## [Short exercise]
Omit all images, then return the remaining material exactly as it stands.

## [Stored data]
↓↓↓

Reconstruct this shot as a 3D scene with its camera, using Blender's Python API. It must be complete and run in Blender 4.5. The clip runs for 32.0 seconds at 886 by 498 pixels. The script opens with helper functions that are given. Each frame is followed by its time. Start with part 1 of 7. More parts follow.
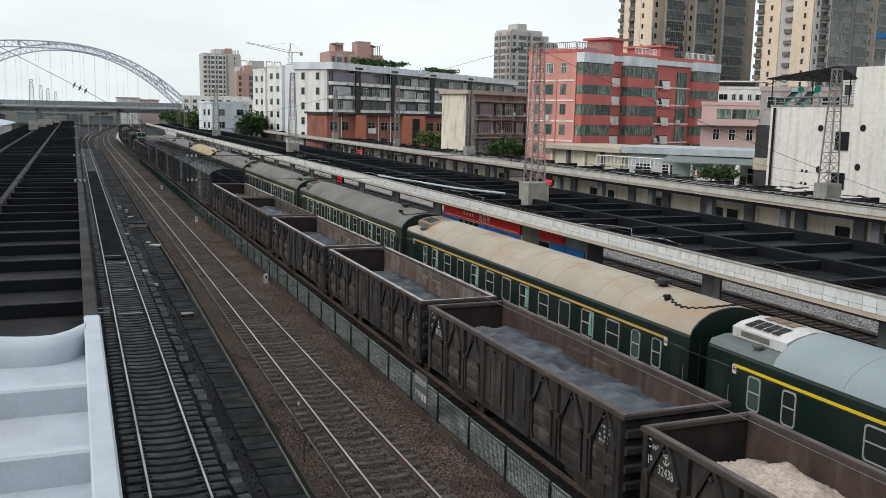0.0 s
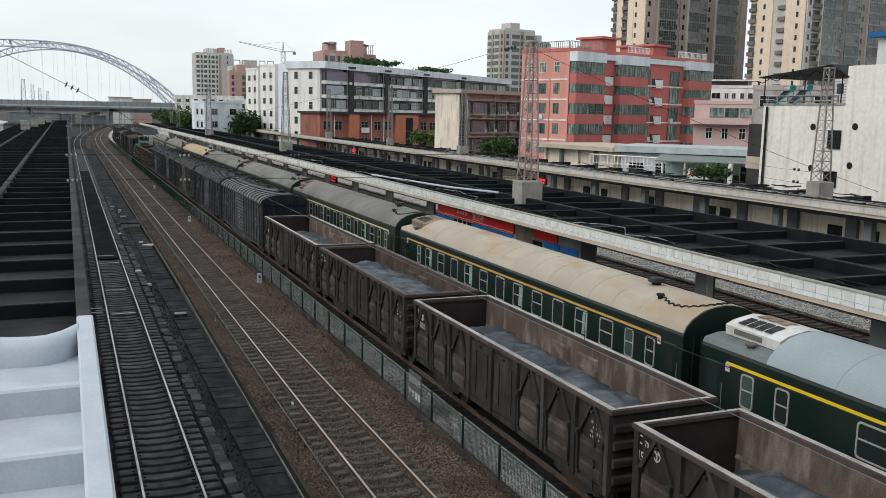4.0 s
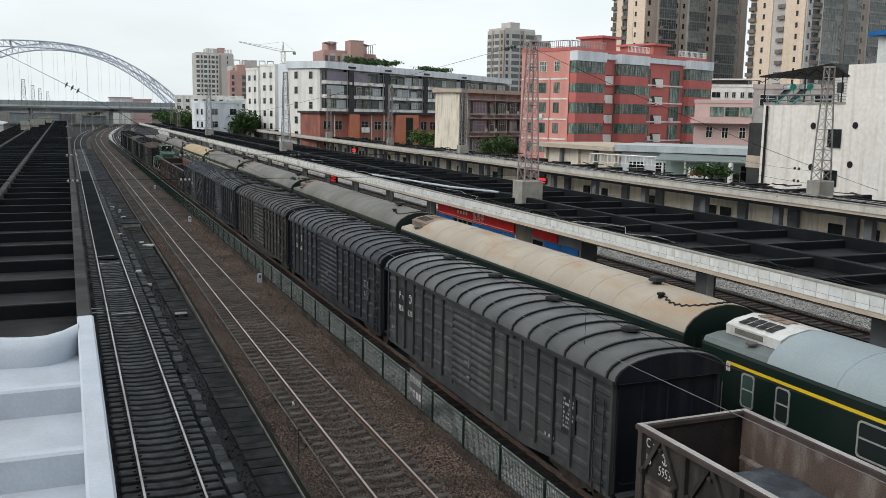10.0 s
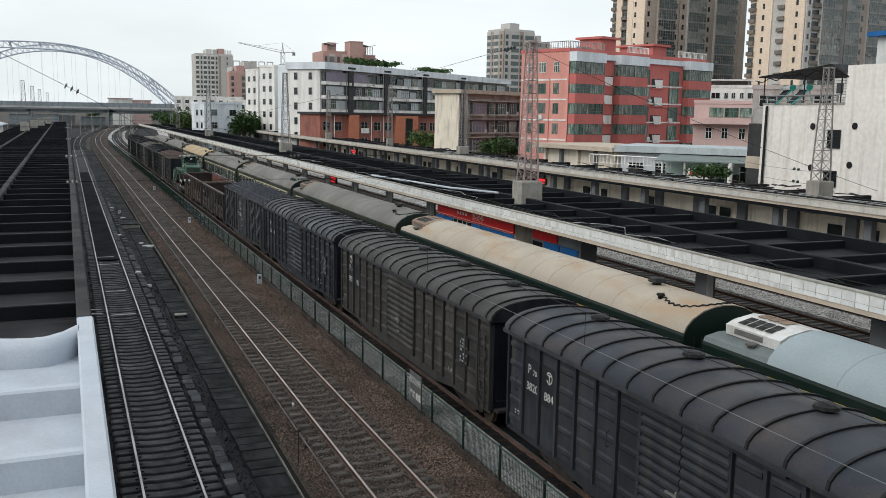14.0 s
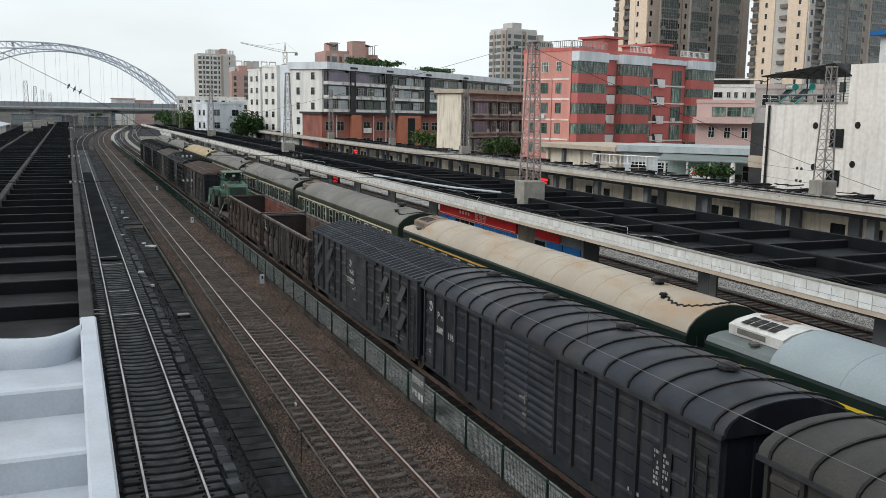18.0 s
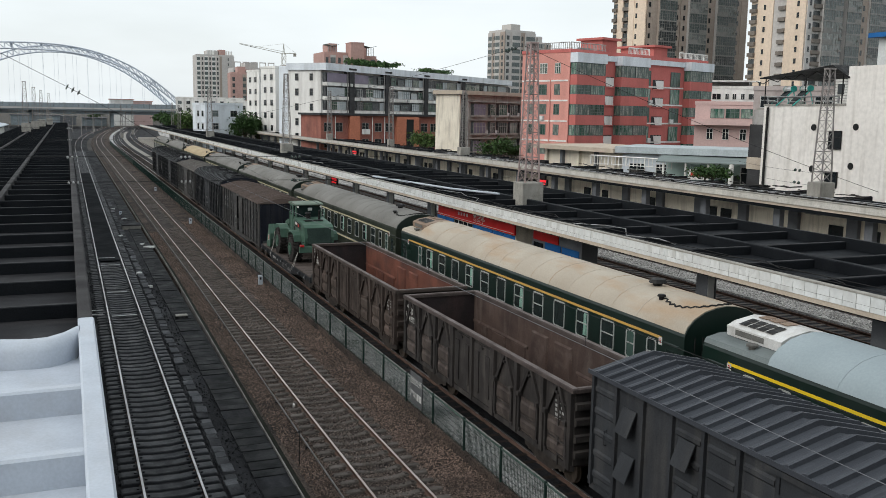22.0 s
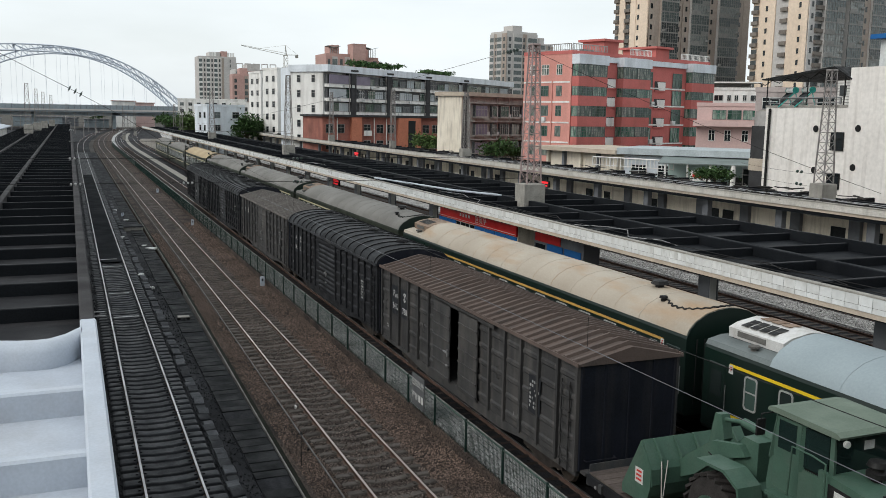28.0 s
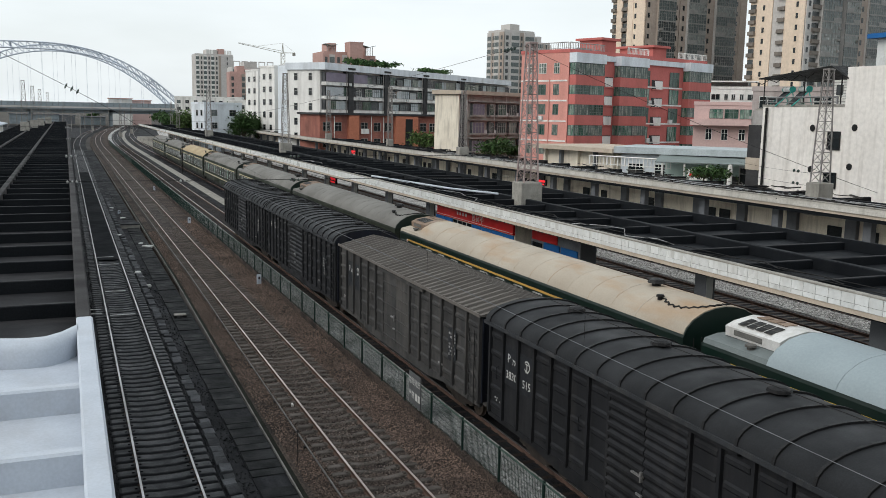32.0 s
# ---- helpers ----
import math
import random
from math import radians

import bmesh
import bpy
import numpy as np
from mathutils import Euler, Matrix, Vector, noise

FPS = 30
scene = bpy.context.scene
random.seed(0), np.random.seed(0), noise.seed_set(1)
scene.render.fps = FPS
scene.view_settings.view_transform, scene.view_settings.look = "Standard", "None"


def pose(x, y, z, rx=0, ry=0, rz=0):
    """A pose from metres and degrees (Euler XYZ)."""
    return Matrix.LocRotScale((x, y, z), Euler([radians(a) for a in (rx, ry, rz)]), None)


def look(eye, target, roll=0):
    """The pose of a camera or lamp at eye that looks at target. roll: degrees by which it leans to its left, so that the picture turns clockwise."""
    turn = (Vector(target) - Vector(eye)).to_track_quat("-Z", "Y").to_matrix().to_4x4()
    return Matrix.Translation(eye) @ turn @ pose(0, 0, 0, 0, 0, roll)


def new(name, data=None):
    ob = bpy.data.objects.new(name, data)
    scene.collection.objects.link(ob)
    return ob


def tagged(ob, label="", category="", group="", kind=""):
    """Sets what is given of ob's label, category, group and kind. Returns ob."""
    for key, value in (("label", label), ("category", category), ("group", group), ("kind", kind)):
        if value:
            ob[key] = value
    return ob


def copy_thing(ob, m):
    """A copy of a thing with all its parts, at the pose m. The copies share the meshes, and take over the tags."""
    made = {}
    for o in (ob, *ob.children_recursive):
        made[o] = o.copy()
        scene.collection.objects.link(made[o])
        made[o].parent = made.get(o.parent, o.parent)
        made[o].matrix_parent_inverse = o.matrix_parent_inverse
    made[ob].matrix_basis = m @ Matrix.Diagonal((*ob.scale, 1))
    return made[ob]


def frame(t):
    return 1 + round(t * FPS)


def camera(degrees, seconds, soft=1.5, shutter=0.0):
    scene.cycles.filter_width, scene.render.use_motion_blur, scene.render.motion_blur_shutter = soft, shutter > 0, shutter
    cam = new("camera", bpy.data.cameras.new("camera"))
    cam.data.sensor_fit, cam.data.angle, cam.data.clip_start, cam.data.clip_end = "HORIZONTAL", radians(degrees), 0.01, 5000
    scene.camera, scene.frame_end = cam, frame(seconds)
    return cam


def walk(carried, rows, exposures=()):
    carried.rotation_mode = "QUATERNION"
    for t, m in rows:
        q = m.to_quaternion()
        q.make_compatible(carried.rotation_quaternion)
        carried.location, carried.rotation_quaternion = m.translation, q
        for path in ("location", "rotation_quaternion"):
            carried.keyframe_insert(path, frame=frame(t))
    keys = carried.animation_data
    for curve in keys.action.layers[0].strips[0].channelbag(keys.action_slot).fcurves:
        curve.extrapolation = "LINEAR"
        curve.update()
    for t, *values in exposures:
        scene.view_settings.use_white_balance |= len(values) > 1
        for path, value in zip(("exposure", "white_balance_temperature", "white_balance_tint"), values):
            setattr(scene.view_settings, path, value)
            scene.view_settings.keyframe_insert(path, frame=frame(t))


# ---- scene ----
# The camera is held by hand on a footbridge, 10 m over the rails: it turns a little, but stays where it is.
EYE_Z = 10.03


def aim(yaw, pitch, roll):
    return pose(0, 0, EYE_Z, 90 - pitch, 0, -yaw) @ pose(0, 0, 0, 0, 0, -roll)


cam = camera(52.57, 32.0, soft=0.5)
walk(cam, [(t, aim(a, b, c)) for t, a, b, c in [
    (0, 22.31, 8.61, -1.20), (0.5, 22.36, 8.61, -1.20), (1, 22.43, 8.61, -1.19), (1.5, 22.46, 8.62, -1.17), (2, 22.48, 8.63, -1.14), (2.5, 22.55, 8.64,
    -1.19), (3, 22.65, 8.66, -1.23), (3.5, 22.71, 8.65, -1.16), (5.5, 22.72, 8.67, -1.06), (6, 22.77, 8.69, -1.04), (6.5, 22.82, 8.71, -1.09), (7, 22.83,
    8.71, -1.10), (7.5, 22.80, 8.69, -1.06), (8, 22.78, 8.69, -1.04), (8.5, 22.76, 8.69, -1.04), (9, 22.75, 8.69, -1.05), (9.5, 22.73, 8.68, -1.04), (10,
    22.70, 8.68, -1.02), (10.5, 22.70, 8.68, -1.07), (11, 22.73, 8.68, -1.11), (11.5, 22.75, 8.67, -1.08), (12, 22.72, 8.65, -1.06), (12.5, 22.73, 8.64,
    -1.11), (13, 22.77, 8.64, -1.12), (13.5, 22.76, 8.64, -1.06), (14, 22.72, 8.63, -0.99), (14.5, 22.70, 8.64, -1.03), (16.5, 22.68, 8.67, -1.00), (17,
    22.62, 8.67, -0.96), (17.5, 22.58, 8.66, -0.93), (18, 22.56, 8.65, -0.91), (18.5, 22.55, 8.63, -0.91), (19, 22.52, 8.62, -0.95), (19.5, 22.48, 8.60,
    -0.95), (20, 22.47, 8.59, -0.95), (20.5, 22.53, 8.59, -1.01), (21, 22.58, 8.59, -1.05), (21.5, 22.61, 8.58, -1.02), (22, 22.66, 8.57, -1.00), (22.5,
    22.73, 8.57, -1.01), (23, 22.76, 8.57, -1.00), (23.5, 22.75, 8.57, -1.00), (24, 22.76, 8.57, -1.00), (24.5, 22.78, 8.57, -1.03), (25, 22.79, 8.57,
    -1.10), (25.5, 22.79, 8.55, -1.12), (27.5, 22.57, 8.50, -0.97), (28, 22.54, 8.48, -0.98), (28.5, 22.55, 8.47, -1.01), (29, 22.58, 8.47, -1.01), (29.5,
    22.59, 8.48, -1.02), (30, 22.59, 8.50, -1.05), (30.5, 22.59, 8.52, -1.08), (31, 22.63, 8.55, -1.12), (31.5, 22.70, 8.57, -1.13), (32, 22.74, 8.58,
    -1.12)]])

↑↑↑

## [Result]
Reconstruct this shot as a 3D scene with its camera, using Blender's Python API. It must be complete and run in Blender 4.5. The clip runs for 32.0 seconds at 886 by 498 pixels. The script opens with helper functions that are given. Each frame is followed by its time. Start with part 1 of 7. More parts follow.
0.0 s
4.0 s
10.0 s
14.0 s
18.0 s
22.0 s
28.0 s
32.0 s
# ---- helpers ----
import math
import random
from math import radians

import bmesh
import bpy
import numpy as np
from mathutils import Euler, Matrix, Vector, noise

FPS = 30
scene = bpy.context.scene
random.seed(0), np.random.seed(0), noise.seed_set(1)
scene.render.fps = FPS
scene.view_settings.view_transform, scene.view_settings.look = "Standard", "None"


def pose(x, y, z, rx=0, ry=0, rz=0):
    """A pose from metres and degrees (Euler XYZ)."""
    return Matrix.LocRotScale((x, y, z), Euler([radians(a) for a in (rx, ry, rz)]), None)


def look(eye, target, roll=0):
    """The pose of a camera or lamp at eye that looks at target. roll: degrees by which it leans to its left, so that the picture turns clockwise."""
    turn = (Vector(target) - Vector(eye)).to_track_quat("-Z", "Y").to_matrix().to_4x4()
    return Matrix.Translation(eye) @ turn @ pose(0, 0, 0, 0, 0, roll)


def new(name, data=None):
    ob = bpy.data.objects.new(name, data)
    scene.collection.objects.link(ob)
    return ob


def tagged(ob, label="", category="", group="", kind=""):
    """Sets what is given of ob's label, category, group and kind. Returns ob."""
    for key, value in (("label", label), ("category", category), ("group", group), ("kind", kind)):
        if value:
            ob[key] = value
    return ob


def copy_thing(ob, m):
    """A copy of a thing with all its parts, at the pose m. The copies share the meshes, and take over the tags."""
    made = {}
    for o in (ob, *ob.children_recursive):
        made[o] = o.copy()
        scene.collection.objects.link(made[o])
        made[o].parent = made.get(o.parent, o.parent)
        made[o].matrix_parent_inverse = o.matrix_parent_inverse
    made[ob].matrix_basis = m @ Matrix.Diagonal((*ob.scale, 1))
    return made[ob]


def frame(t):
    return 1 + round(t * FPS)


def camera(degrees, seconds, soft=1.5, shutter=0.0):
    scene.cycles.filter_width, scene.render.use_motion_blur, scene.render.motion_blur_shutter = soft, shutter > 0, shutter
    cam = new("camera", bpy.data.cameras.new("camera"))
    cam.data.sensor_fit, cam.data.angle, cam.data.clip_start, cam.data.clip_end = "HORIZONTAL", radians(degrees), 0.01, 5000
    scene.camera, scene.frame_end = cam, frame(seconds)
    return cam


def walk(carried, rows, exposures=()):
    carried.rotation_mode = "QUATERNION"
    for t, m in rows:
        q = m.to_quaternion()
        q.make_compatible(carried.rotation_quaternion)
        carried.location, carried.rotation_quaternion = m.translation, q
        for path in ("location", "rotation_quaternion"):
            carried.keyframe_insert(path, frame=frame(t))
    keys = carried.animation_data
    for curve in keys.action.layers[0].strips[0].channelbag(keys.action_slot).fcurves:
        curve.extrapolation = "LINEAR"
        curve.update()
    for t, *values in exposures:
        scene.view_settings.use_white_balance |= len(values) > 1
        for path, value in zip(("exposure", "white_balance_temperature", "white_balance_tint"), values):
            setattr(scene.view_settings, path, value)
            scene.view_settings.keyframe_insert(path, frame=frame(t))


# ---- scene ----
# The camera is held by hand on a footbridge, 10 m over the rails: it turns a little, but stays where it is.
EYE_Z = 10.03


def aim(yaw, pitch, roll):
    return pose(0, 0, EYE_Z, 90 - pitch, 0, -yaw) @ pose(0, 0, 0, 0, 0, -roll)


cam = camera(52.57, 32.0, soft=0.5)
walk(cam, [(t, aim(a, b, c)) for t, a, b, c in [
    (0, 22.31, 8.61, -1.20), (0.5, 22.36, 8.61, -1.20), (1, 22.43, 8.61, -1.19), (1.5, 22.46, 8.62, -1.17), (2, 22.48, 8.63, -1.14), (2.5, 22.55, 8.64,
    -1.19), (3, 22.65, 8.66, -1.23), (3.5, 22.71, 8.65, -1.16), (5.5, 22.72, 8.67, -1.06), (6, 22.77, 8.69, -1.04), (6.5, 22.82, 8.71, -1.09), (7, 22.83,
    8.71, -1.10), (7.5, 22.80, 8.69, -1.06), (8, 22.78, 8.69, -1.04), (8.5, 22.76, 8.69, -1.04), (9, 22.75, 8.69, -1.05), (9.5, 22.73, 8.68, -1.04), (10,
    22.70, 8.68, -1.02), (10.5, 22.70, 8.68, -1.07), (11, 22.73, 8.68, -1.11), (11.5, 22.75, 8.67, -1.08), (12, 22.72, 8.65, -1.06), (12.5, 22.73, 8.64,
    -1.11), (13, 22.77, 8.64, -1.12), (13.5, 22.76, 8.64, -1.06), (14, 22.72, 8.63, -0.99), (14.5, 22.70, 8.64, -1.03), (16.5, 22.68, 8.67, -1.00), (17,
    22.62, 8.67, -0.96), (17.5, 22.58, 8.66, -0.93), (18, 22.56, 8.65, -0.91), (18.5, 22.55, 8.63, -0.91), (19, 22.52, 8.62, -0.95), (19.5, 22.48, 8.60,
    -0.95), (20, 22.47, 8.59, -0.95), (20.5, 22.53, 8.59, -1.01), (21, 22.58, 8.59, -1.05), (21.5, 22.61, 8.58, -1.02), (22, 22.66, 8.57, -1.00), (22.5,
    22.73, 8.57, -1.01), (23, 22.76, 8.57, -1.00), (23.5, 22.75, 8.57, -1.00), (24, 22.76, 8.57, -1.00), (24.5, 22.78, 8.57, -1.03), (25, 22.79, 8.57,
    -1.10), (25.5, 22.79, 8.55, -1.12), (27.5, 22.57, 8.50, -0.97), (28, 22.54, 8.48, -0.98), (28.5, 22.55, 8.47, -1.01), (29, 22.58, 8.47, -1.01), (29.5,
    22.59, 8.48, -1.02), (30, 22.59, 8.50, -1.05), (30.5, 22.59, 8.52, -1.08), (31, 22.63, 8.55, -1.12), (31.5, 22.70, 8.57, -1.13), (32, 22.74, 8.58,
    -1.12)]])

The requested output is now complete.